- Born: Apollinaire Timpiga Compaoré 19 July 1953 Koassa, French Upper Volta, French West Africa
- Died: 14 May 2026 (aged 72)
- Occupation: Businessman

= Apollinaire Compaoré =

Burkinabè businessman (1953–2026)

Apollinaire Timpiga Compaoré (19 July 1953 – 14 May 2026) was a Burkinabè businessman.

==Life and career==
Born in Koassa on 19 July 1953, Compaoré grew up in a peasant family and became a venture capitalist, selling lottery tickets before venturing into resale and wholesale. In 2004, he founded Planor Afrique, a multisector conglomerate. The group held 15 subsidiaries across West Africa, including Wendkuni Bank International, Telecel Faso, UAB Assurances, Burkina Moto, Faso Crédit, Burkina Transport, SKI, Sodicom, SBE, Garage Madeleine, ATEL (Telecel Mali), and NAFA Logistics. In June 2023, he launched FASO Créduit, a microfinance institution. He also held minor stakes in other companies in West Africa, such as SONAR and MTN Côte d'Ivoire. Until 2018, he served as chair of the Conseil national du patronat burkinabé.

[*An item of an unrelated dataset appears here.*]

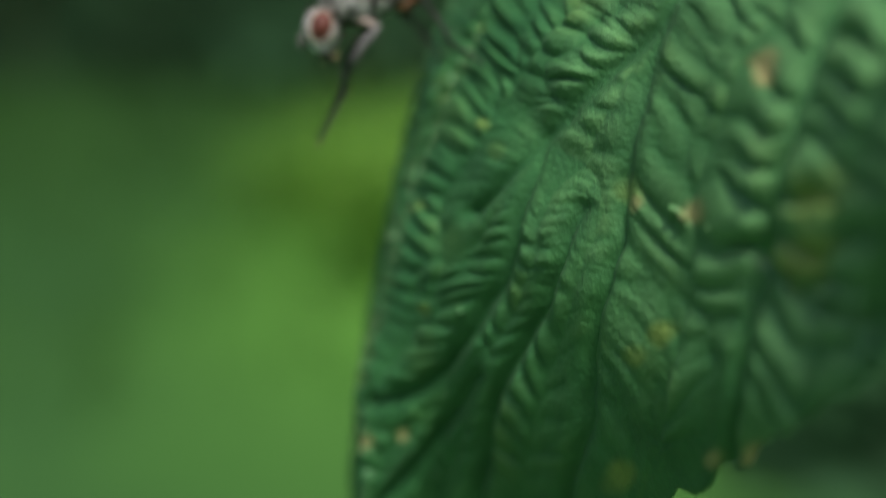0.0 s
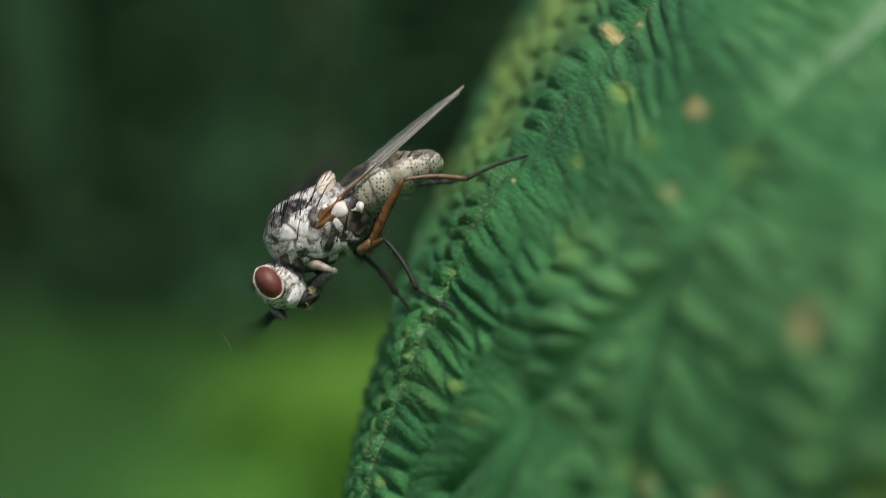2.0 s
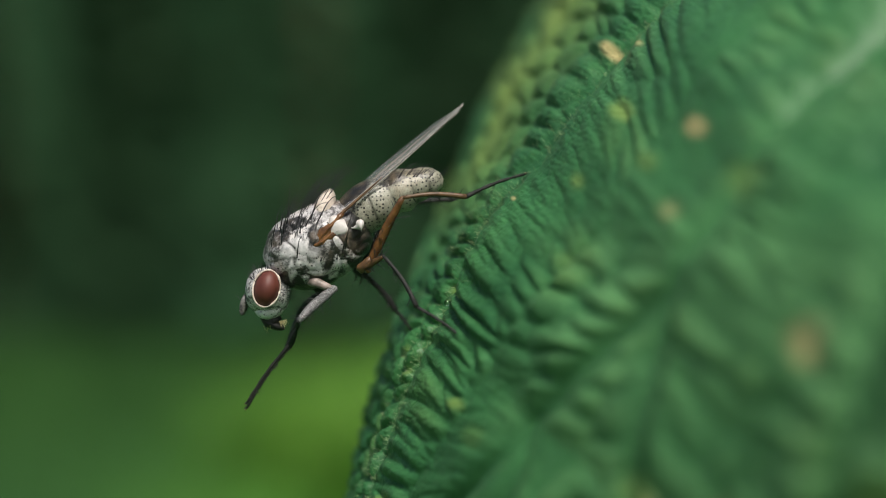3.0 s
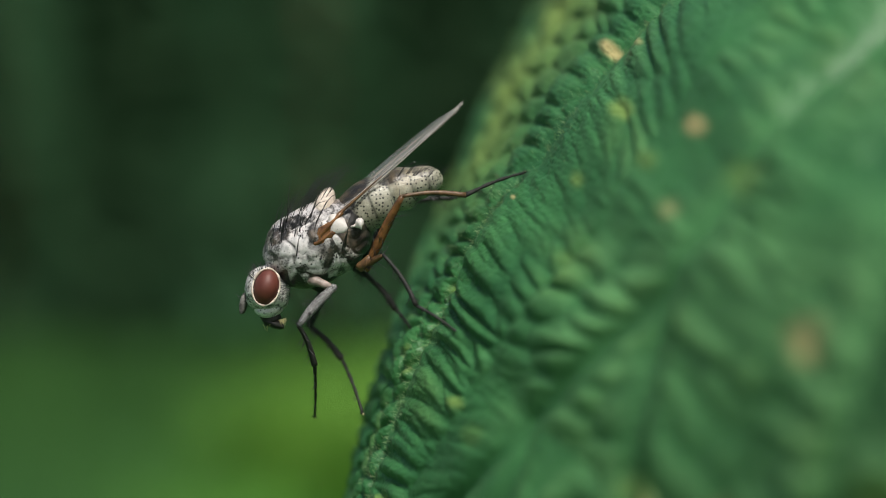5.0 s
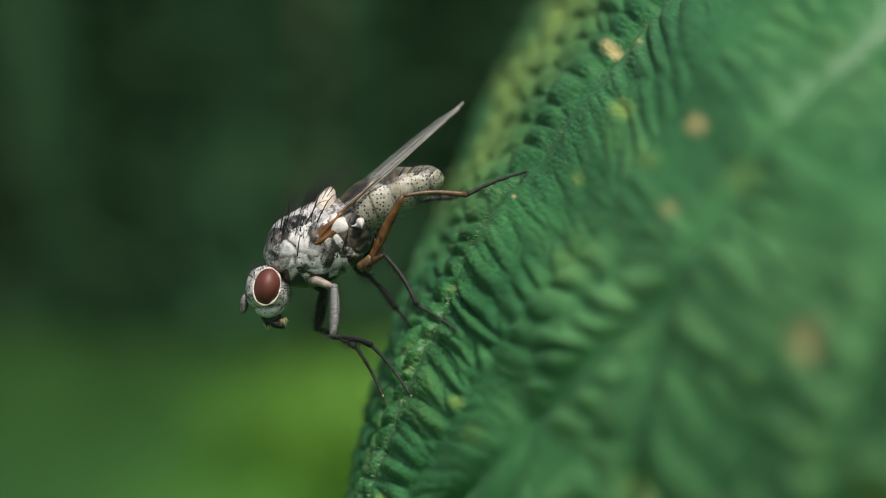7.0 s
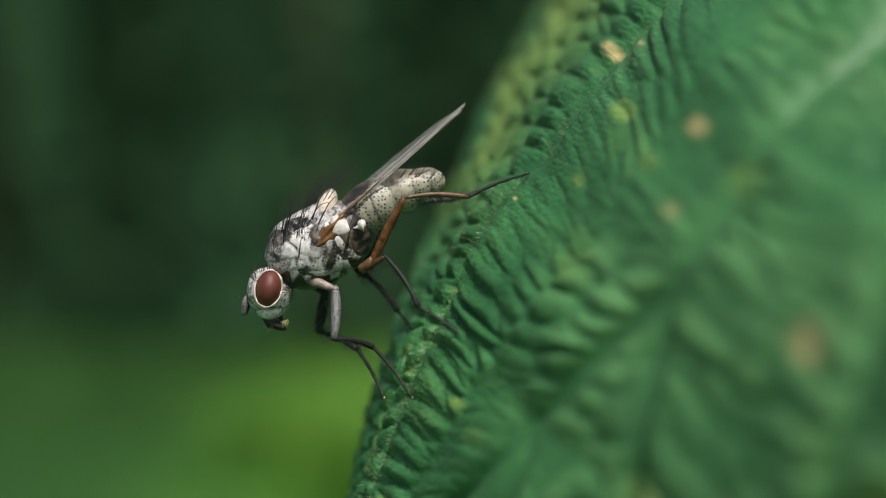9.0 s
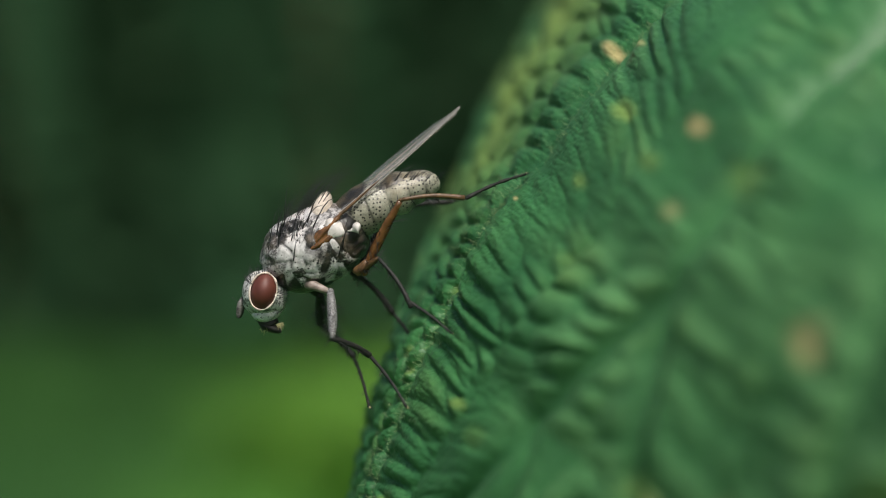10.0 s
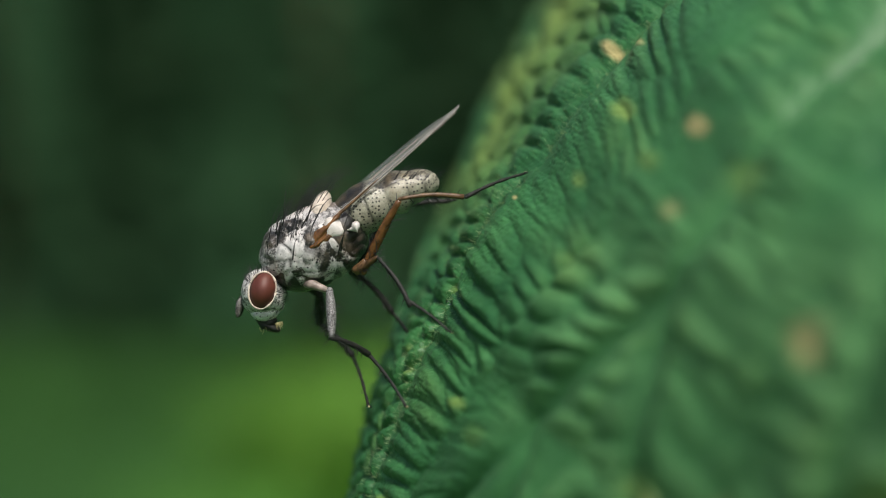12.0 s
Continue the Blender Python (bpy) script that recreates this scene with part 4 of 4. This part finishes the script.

In 2024, Telecel Faso launched Mobile Money, a service for fast and secure financial transactions, positioning itself as a competitor to the major French and Moroccan telecom giants.

According to the Organized Crime and Corruption Reporting Project, Compaoré was complicit in several scandals, including smuggling cigarettes and attempting to bribe a Malian government official.

Compaoré died on 14 May 2026, at the age of 72.